WHAT IS EXPECTED: Produce an exact transcription of the listing below, omitting the pictures.
------------
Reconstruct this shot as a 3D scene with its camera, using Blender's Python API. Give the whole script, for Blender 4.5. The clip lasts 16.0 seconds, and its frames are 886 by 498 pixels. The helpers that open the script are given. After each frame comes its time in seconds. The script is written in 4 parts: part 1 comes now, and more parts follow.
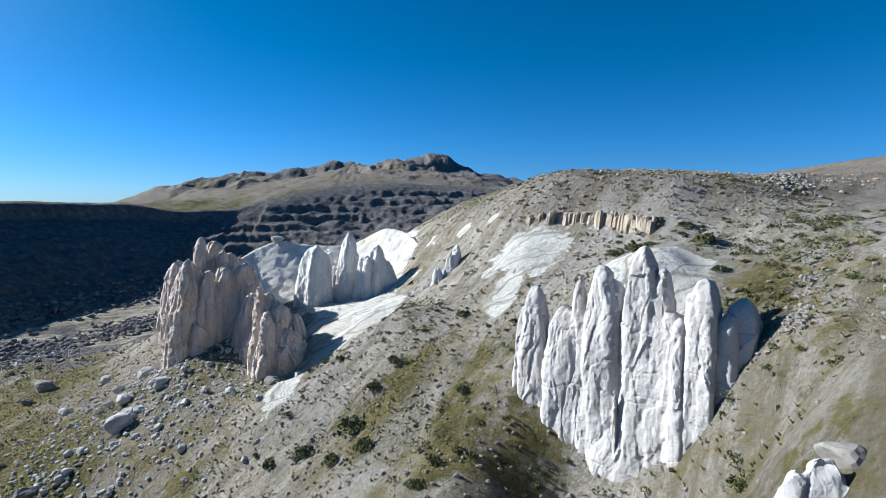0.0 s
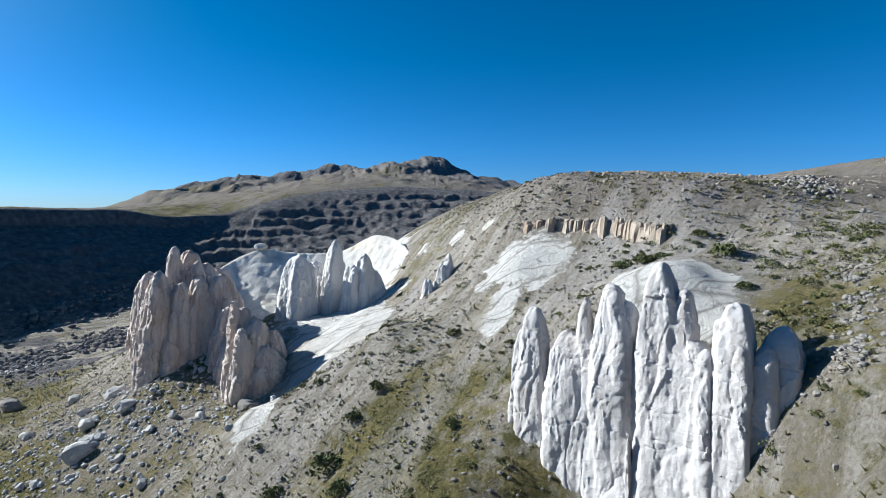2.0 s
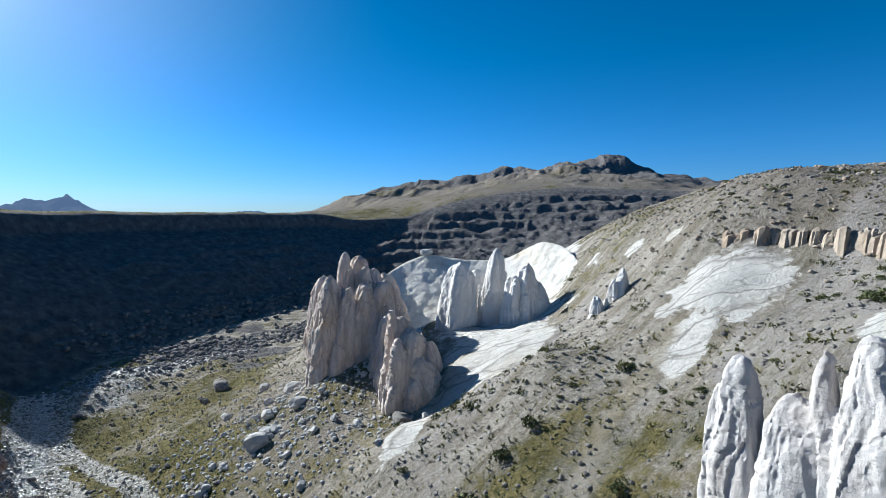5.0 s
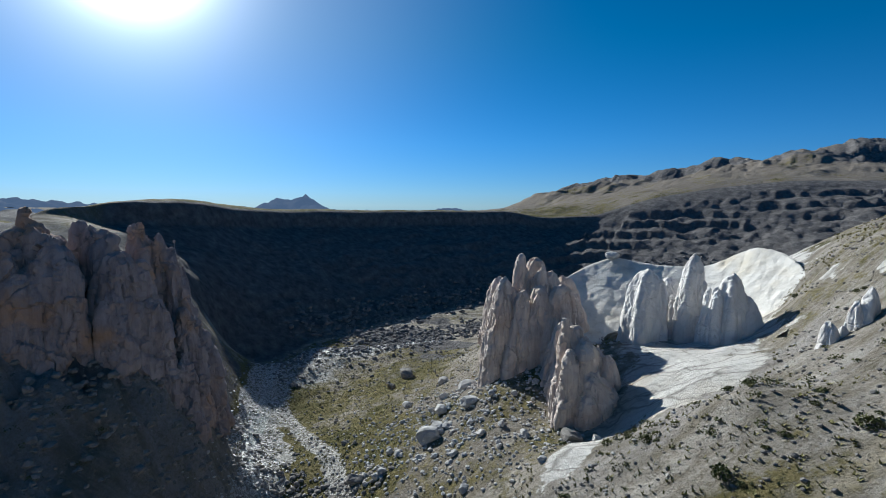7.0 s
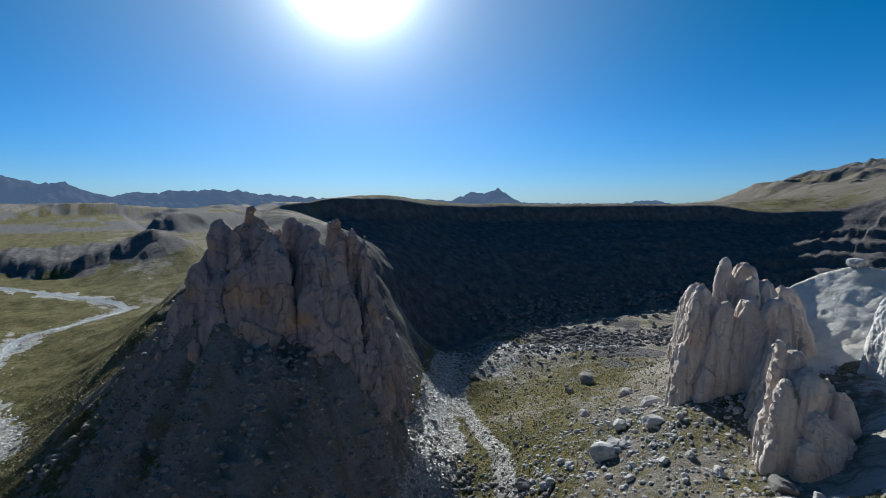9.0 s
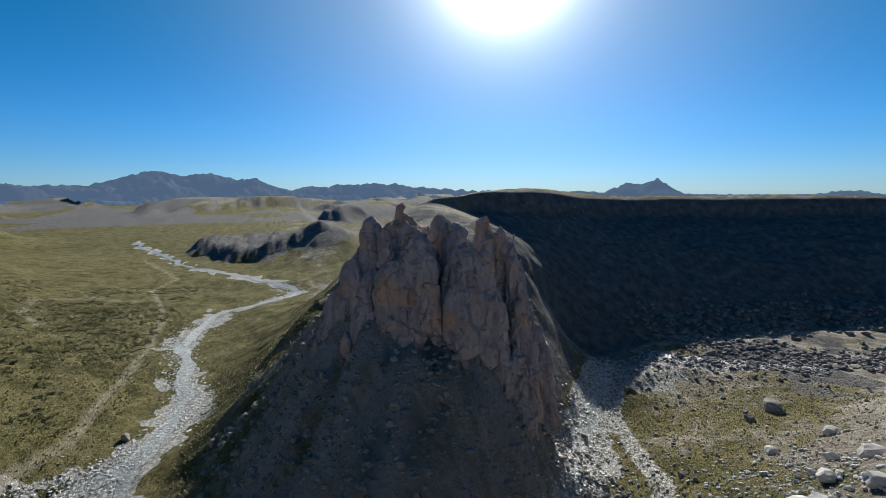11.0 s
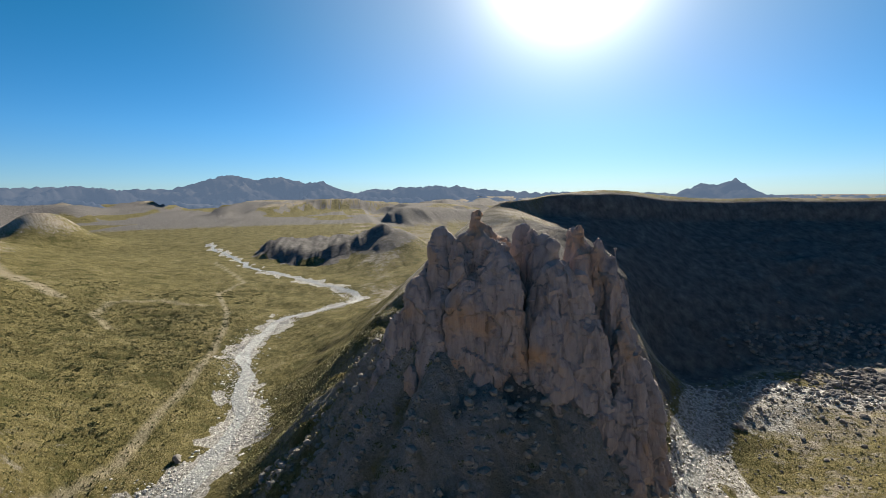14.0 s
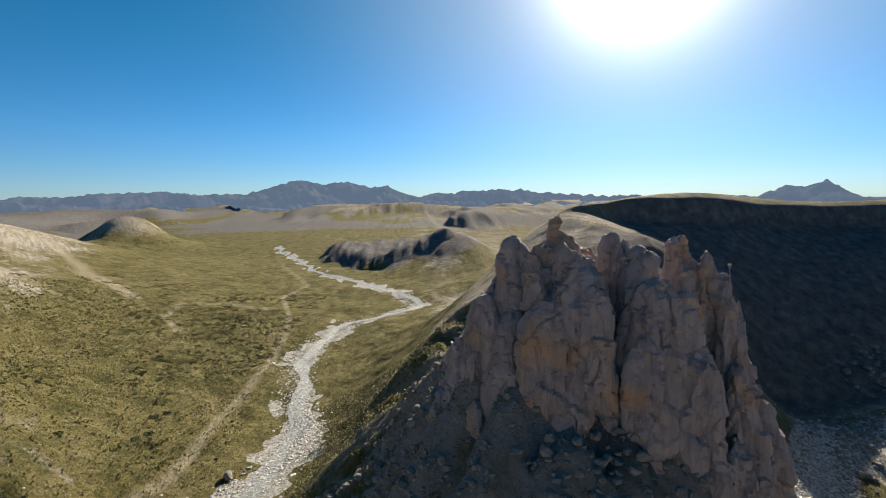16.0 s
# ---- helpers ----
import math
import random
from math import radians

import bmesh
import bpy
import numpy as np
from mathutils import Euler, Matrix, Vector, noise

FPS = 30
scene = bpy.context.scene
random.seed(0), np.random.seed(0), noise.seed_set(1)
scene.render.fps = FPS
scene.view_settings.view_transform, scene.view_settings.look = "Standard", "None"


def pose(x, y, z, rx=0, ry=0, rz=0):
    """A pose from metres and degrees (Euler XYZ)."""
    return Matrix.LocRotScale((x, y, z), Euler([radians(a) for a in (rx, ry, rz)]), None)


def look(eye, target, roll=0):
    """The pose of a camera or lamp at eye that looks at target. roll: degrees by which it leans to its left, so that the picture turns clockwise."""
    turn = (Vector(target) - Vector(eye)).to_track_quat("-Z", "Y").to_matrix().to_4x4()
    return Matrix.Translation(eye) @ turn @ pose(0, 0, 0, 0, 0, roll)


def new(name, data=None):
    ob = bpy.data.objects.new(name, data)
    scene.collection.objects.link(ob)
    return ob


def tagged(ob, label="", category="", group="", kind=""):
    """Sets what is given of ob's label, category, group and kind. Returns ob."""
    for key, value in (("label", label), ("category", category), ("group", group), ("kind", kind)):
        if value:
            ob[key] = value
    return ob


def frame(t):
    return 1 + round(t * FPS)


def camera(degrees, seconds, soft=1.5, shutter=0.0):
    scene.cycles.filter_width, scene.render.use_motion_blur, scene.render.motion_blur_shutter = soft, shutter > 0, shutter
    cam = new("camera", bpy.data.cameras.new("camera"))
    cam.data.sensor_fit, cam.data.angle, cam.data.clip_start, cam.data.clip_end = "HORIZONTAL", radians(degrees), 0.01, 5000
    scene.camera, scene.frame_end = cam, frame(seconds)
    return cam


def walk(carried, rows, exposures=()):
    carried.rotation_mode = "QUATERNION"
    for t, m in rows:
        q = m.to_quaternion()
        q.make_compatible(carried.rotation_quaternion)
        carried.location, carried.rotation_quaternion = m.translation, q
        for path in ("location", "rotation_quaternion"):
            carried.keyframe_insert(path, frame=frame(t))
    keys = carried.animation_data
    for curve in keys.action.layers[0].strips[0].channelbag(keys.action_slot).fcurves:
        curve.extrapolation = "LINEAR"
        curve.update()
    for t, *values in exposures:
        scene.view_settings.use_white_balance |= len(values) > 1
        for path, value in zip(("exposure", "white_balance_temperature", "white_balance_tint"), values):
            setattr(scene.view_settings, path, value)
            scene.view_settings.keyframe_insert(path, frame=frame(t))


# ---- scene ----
------------
EXERCISE RESULT:
Reconstruct this shot as a 3D scene with its camera, using Blender's Python API. Give the whole script, for Blender 4.5. The clip lasts 16.0 seconds, and its frames are 886 by 498 pixels. The helpers that open the script are given. After each frame comes its time in seconds. The script is written in 4 parts: part 1 comes now, and more parts follow.
0.0 s
2.0 s
5.0 s
7.0 s
9.0 s
11.0 s
14.0 s
16.0 s
# ---- helpers ----
import math
import random
from math import radians

import bmesh
import bpy
import numpy as np
from mathutils import Euler, Matrix, Vector, noise

FPS = 30
scene = bpy.context.scene
random.seed(0), np.random.seed(0), noise.seed_set(1)
scene.render.fps = FPS
scene.view_settings.view_transform, scene.view_settings.look = "Standard", "None"


def pose(x, y, z, rx=0, ry=0, rz=0):
    """A pose from metres and degrees (Euler XYZ)."""
    return Matrix.LocRotScale((x, y, z), Euler([radians(a) for a in (rx, ry, rz)]), None)


def look(eye, target, roll=0):
    """The pose of a camera or lamp at eye that looks at target. roll: degrees by which it leans to its left, so that the picture turns clockwise."""
    turn = (Vector(target) - Vector(eye)).to_track_quat("-Z", "Y").to_matrix().to_4x4()
    return Matrix.Translation(eye) @ turn @ pose(0, 0, 0, 0, 0, roll)


def new(name, data=None):
    ob = bpy.data.objects.new(name, data)
    scene.collection.objects.link(ob)
    return ob


def tagged(ob, label="", category="", group="", kind=""):
    """Sets what is given of ob's label, category, group and kind. Returns ob."""
    for key, value in (("label", label), ("category", category), ("group", group), ("kind", kind)):
        if value:
            ob[key] = value
    return ob


def frame(t):
    return 1 + round(t * FPS)


def camera(degrees, seconds, soft=1.5, shutter=0.0):
    scene.cycles.filter_width, scene.render.use_motion_blur, scene.render.motion_blur_shutter = soft, shutter > 0, shutter
    cam = new("camera", bpy.data.cameras.new("camera"))
    cam.data.sensor_fit, cam.data.angle, cam.data.clip_start, cam.data.clip_end = "HORIZONTAL", radians(degrees), 0.01, 5000
    scene.camera, scene.frame_end = cam, frame(seconds)
    return cam


def walk(carried, rows, exposures=()):
    carried.rotation_mode = "QUATERNION"
    for t, m in rows:
        q = m.to_quaternion()
        q.make_compatible(carried.rotation_quaternion)
        carried.location, carried.rotation_quaternion = m.translation, q
        for path in ("location", "rotation_quaternion"):
            carried.keyframe_insert(path, frame=frame(t))
    keys = carried.animation_data
    for curve in keys.action.layers[0].strips[0].channelbag(keys.action_slot).fcurves:
        curve.extrapolation = "LINEAR"
        curve.update()
    for t, *values in exposures:
        scene.view_settings.use_white_balance |= len(values) > 1
        for path, value in zip(("exposure", "white_balance_temperature", "white_balance_tint"), values):
            setattr(scene.view_settings, path, value)
            scene.view_settings.keyframe_insert(path, frame=frame(t))


# ---- scene ----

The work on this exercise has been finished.